ASHLAND, Ky. — Mayor Steve Gilmore said the city’s acquisition of the old Ashland Oil building is a “piece of the development puzzle,” but is also a “gift” the city won’t accept if a potential business deal breaks down.
Gilmore and the rest of the Ashland Board of City Commissioners agreed Wednesday to accept Louisa Community Bank’s donation of the 1401 Winchester Avenue property.
Some members of the community had questioned why the city would take ownership of the dilapidated building after The Daily Independent first reported the deal Tuesday evening. Gilmore said Wednesday he’d received calls from local residents asking similar questions, and he wanted the “public to know where we are on this.”
Community and Economic Development Director Chris Pullem was called to the podium and explained in vague terms the motivation behind acquiring the Winchester Avenue property.
“It’s really about timing. We have a developer who has a certain timeline they need to meet.
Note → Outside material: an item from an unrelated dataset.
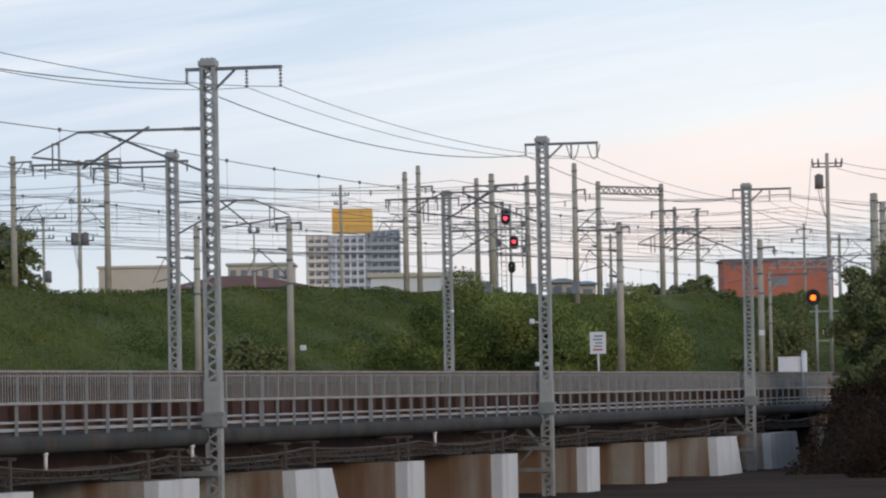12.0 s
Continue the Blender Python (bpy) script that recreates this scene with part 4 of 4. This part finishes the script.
def signal_head(parent, x, y, z, w, h, lit, glow_mat):
    bm = bmesh.new()
    n = 20
    rings = []
    for dx in (0.0, 0.06):
        rings.append([bm.verts.new((x + dx, y + w / 2 * math.cos(a), z + (h - w) / 2 * (1 if math.sin(a) >= 0 else -1) + w / 2 * math.sin(a))) for a in [2 * math.pi * (i + 0.5) / n for i in range(n)]])
    bm.faces.new(rings[0])
    bm.faces.new(rings[1][::-1])
    for i in range(n):
        bm.faces.new((rings[0][i], rings[1][i], rings[1][(i + 1) % n], rings[0][(i + 1) % n]))
    head = part("signal_head", bm, BLACK, parent, "black rounded signal backboard")
    for dz in lit[1]:
        bm = bmesh.new()
        rod(bm, (x - 0.03, y, z + dz), (x - 0.005, y, z + dz), 0.13, 14)
        part("dark_lens", bm, GLASS, head)
    bm = bmesh.new()
    rod(bm, (x - 0.05, y, z + lit[0]), (x - 0.005, y, z + lit[0]), lit[2], 16)
    part("lit_lens", bm, glow_mat, head, "glowing signal lamp")
    bm = bmesh.new()
    for i in range(9):
        a, b = math.pi * i / 8, math.pi * (i + 1) / 8
        if i < 8:
            r = lit[2] + 0.03
            q = [(x - 0.01, r, a), (x - 0.25, r, a), (x - 0.25, r, b), (x - 0.01, r, b)]
            bm.faces.new([bm.verts.new((px, y + rr * math.cos(t), z + lit[0] + rr * math.sin(t))) for px, rr, t in q])
    part("hood", bm, BLACK, head)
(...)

That timeline is approaching its end,” said Pullem. “In order for us to show that we are going to have skin in the game with them, they (the developer) need us to take this action today. … This action taken by the board will allow them to proceed.”
Pullem said the situation is “delicate” because when city officials “deal with major development projects, there’s a lot of confidentiality involved.” He said the deal “could potentially be a very good news story” for the city.
Gilmore hinted at what the city plans to do with the property during the meeting. “I’m going to go a little bit further. The property is what’s important, not the building,” he said. “We need a parking garage and convention center there. And you can read into that what you may. I hope you read into it like we do.”
Gilmore said the city’s acceptance of the Ashland Oil building will be contingent on the larger business deal.
“The caveat for us and you as taxpayers is that we’re not bound to it,” he said. “If this deal doesn’t work, we don’t accept the building.”
Pullem said the city wants to “put protection in place to make sure we don’t take on a liability.” The contract with the Louisa bank will include language that ensures the city can return the property to the bank if the business deal breaks down, Gilmore said.
Commissioner Matt Perkins asked Pullem if the city would be responsible for the building if the business developers involved in the larger business deal back out “midway through their project.” Pullem said at that point, the city would have complete ownership of the building.
The seven-story building has changed hands several times, and it has remained vacant for long stretches since it was first built over 91 years ago. It was bought by the bank last summer for $330,000 after the building’s previous owners failed to pay nearly $72,000 in taxes on it.